Cold Victory

Image of Cold Victory
Release Date: 
January 9, 2024
Grove Press
Reviewed by: 

For the history lesson alone, Cold Victory is memorable.”

As a lure to contemplate Finland’s peculiar role during World War II, Karl Marlantes’ Cold Victory dangles a shiny hook.  

The big-picture facts are these:

Finland initially defended itself from an attack by the Soviet Union. Next, it attacked the Soviets alongside Nazi Germany. Finally, it fought alongside the Allies against the Nazis.

Marlantes begins Cold Victory—a novel that combines diplomacy, spying, and an outdoor adventure—18 months after Germany’s surrender. The book starts in late 1946, but the bulk of the story takes place during the first six weeks of 1947, when Finland is beginning to rejoin the still-shaky world stage.

The novel is front-loaded with backstory about the country’s mercurial role as we follow Arnie and Louise Koski, arriving on a ferry from Stockholm. The ferry follows an icebreaker into the harbor at Turku—all of Cold Victory takes place during the long dark night of winter. 

Arnie Koski is the new military attaché to the American legation in Helsinki. Louise is part of the diplomatic package. “Every woman knew that all high-level diplomatic jobs took two people—and this was their first one. His end was gathering military intelligence. Her end was providing the social lubricant and connections that made his job easier.” 

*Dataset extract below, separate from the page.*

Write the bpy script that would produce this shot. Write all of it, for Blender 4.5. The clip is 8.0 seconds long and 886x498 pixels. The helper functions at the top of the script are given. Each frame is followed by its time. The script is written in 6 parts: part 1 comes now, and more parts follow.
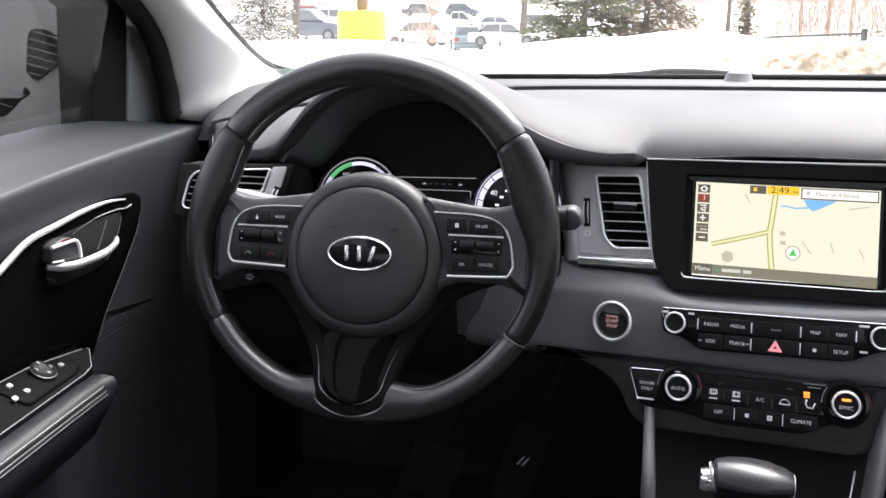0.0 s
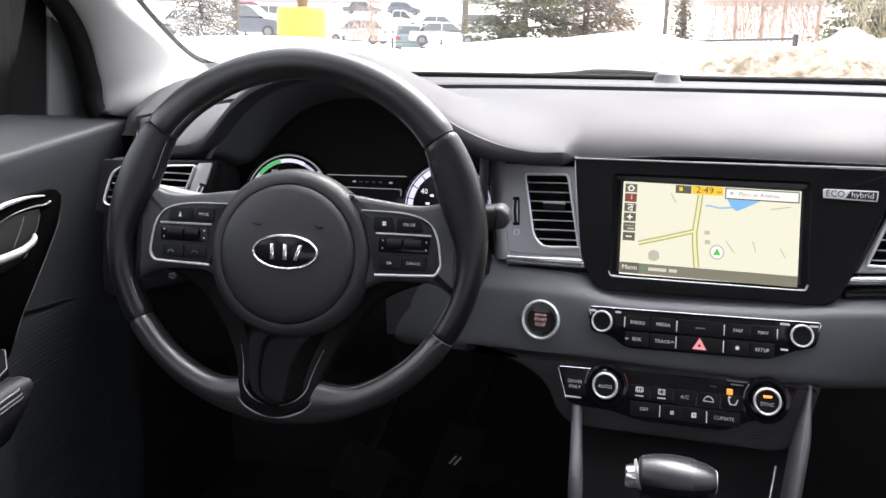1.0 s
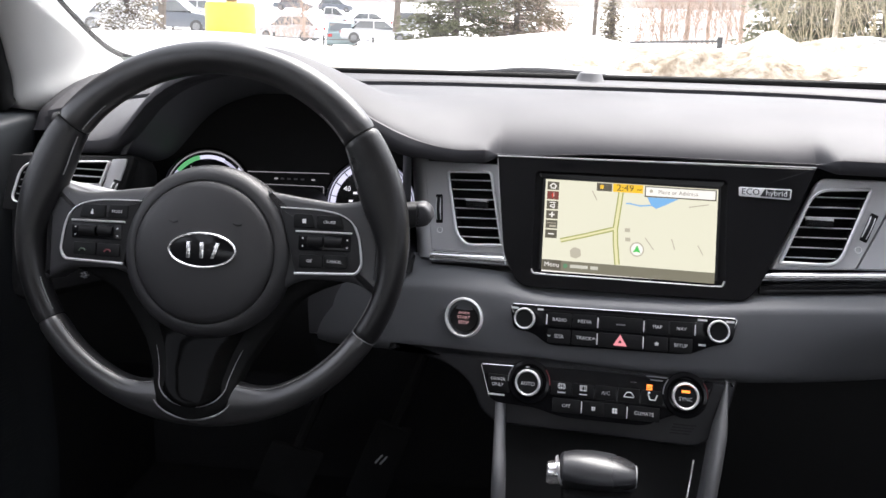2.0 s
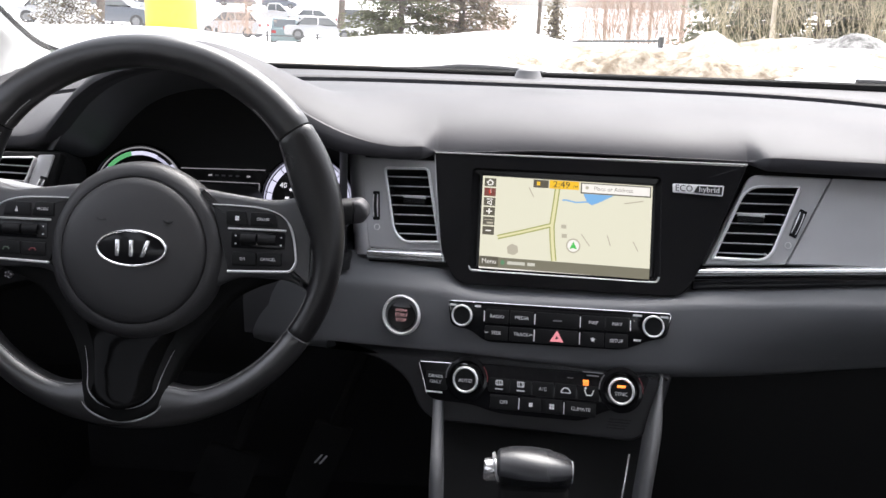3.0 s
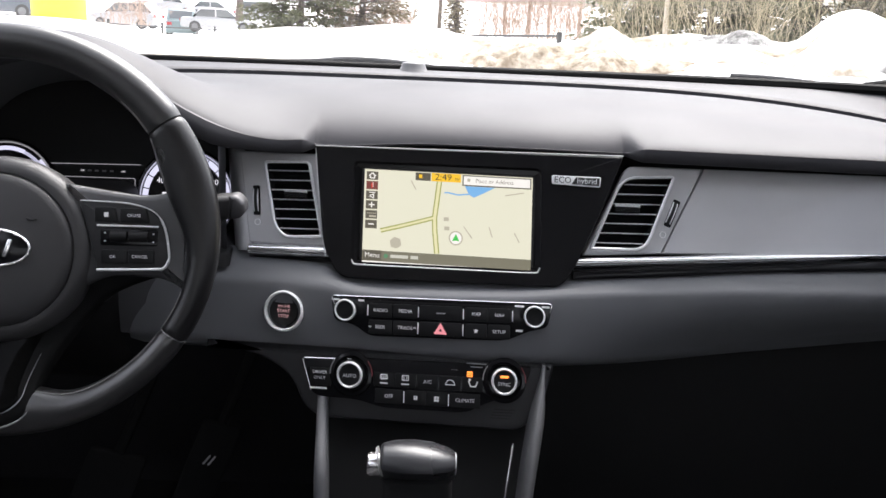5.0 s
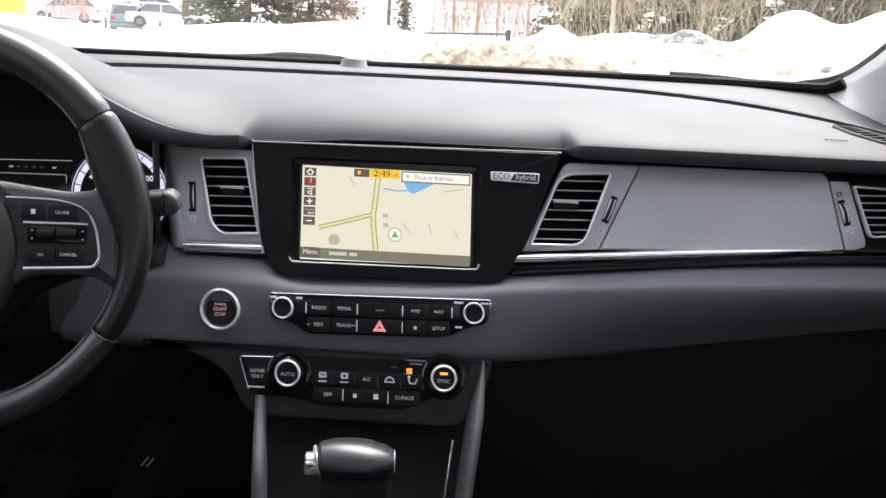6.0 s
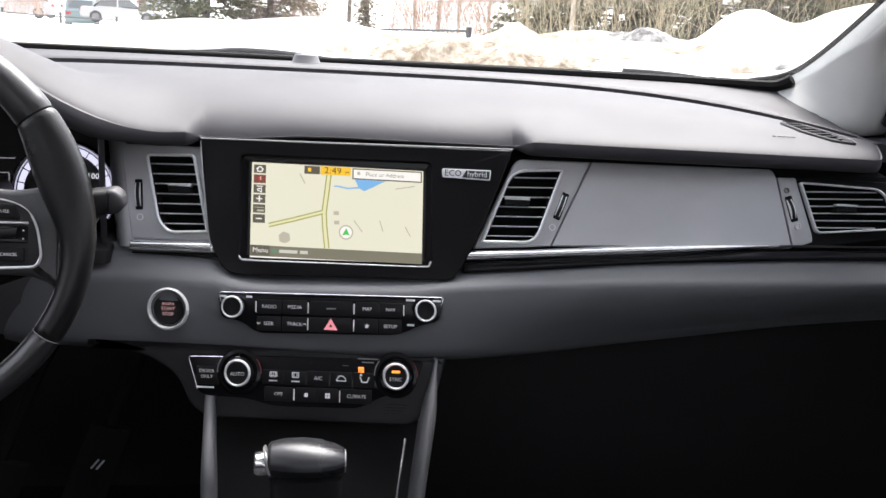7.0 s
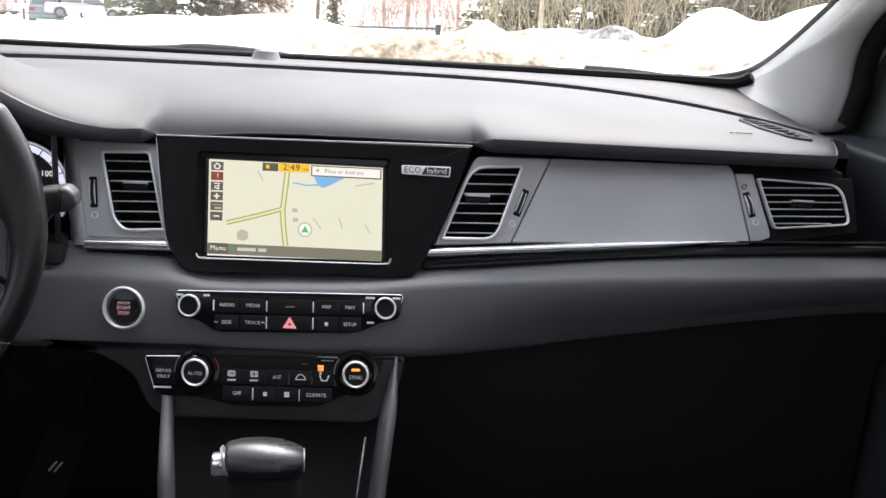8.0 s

Louise is burdened by two previous miscarriages and a feeling of inferiority. All the other diplomatic wives went to East Coast colleges and are familiar with life in Europe. Louise attended the University of Oklahoma and this is her first trip east of the Mississippi River. She’s attended the State Department’s briefings on interpersonal protocols, but found them lacking. The “single brief lecture on what was actually happening in Finland, what American wanted—what the Soviet Union and Finland wanted—had been cursory. To her disappointment, she found that State was no different than the army. There was an unspoken assumption that the wives wouldn’t be interested, so they were spared the details. Their husbands would fill them in if they really wanted to know.”

Louise grows interested. As the naïve one, she becomes the reader’s wide-eyed narrator to this distant, unfamiliar land. Cold Victory trades points of view as Arnie and Louise work their way into government circles, particularly at the Soviet Envoy’s Residence on New Year’s Eve. While they are wary of listening devices and careful not to say the wrong thing to the wrong person, friendships take shape.

Louise develops a “closeness” with Natalya Bobrova, her Russian counterpart and wife to Mikhail. It is not the first time, we soon learn, that Mikhail and Arnie have encountered each other. The last time, in fact, had been in uniform. Natalya informs Louise and Arnie that Mikhail had fought, as a ski trooper, against both the Finnish and German fascists.

Mikhail lets slip during a drunken chat that he considers the American Tenth Mountain Division “the second best ski troops in the world” and soon there is honor at stake. “The two of them stood very close together—in the Russian way, not the American—swaying slightly from the alcohol. Neither spoke. The challenge had been issued, but neither knew how to deal with it.”

It doesn’t take the pair long to establish a way to devise a test. The pair will compete in a secret ski race over 500 kilometers through the vast, empty fields and forests of Finland. Man versus man. Ski trooper versus ski trooper. Country versus country. In winter. And, meanwhile, in the second major driving force in the story, Louise and Nataly work together to raise money for an orphanage that is jointly run by the Soviets and the Americans. As word about the ski race leaks out, it’s all about public perception and how the race results could impact the larger geopolitical messaging—and Louise is left with a perilous public relations challenge and big choices to make.

Cold Victory takes us to an unusual setting and gives us a solid lesson in the tumultuous times within a small country that most Americans are probably no likely to conjure when they contemplate World War II. For the history lesson alone, Cold Victory is memorable. Louise’s journey from naïve wife to stubborn activist is well drawn. The action scenes are tense. The political stakes, thanks to Marlantes’ studious research and wide-ranging empathy for all involved, are clear. The novel takes its time building the political world before the plot really straps on its skis, but it’s clear Marlantes’ goal was not to get our hearts pounding but to shine a light on an overlooked nook of history.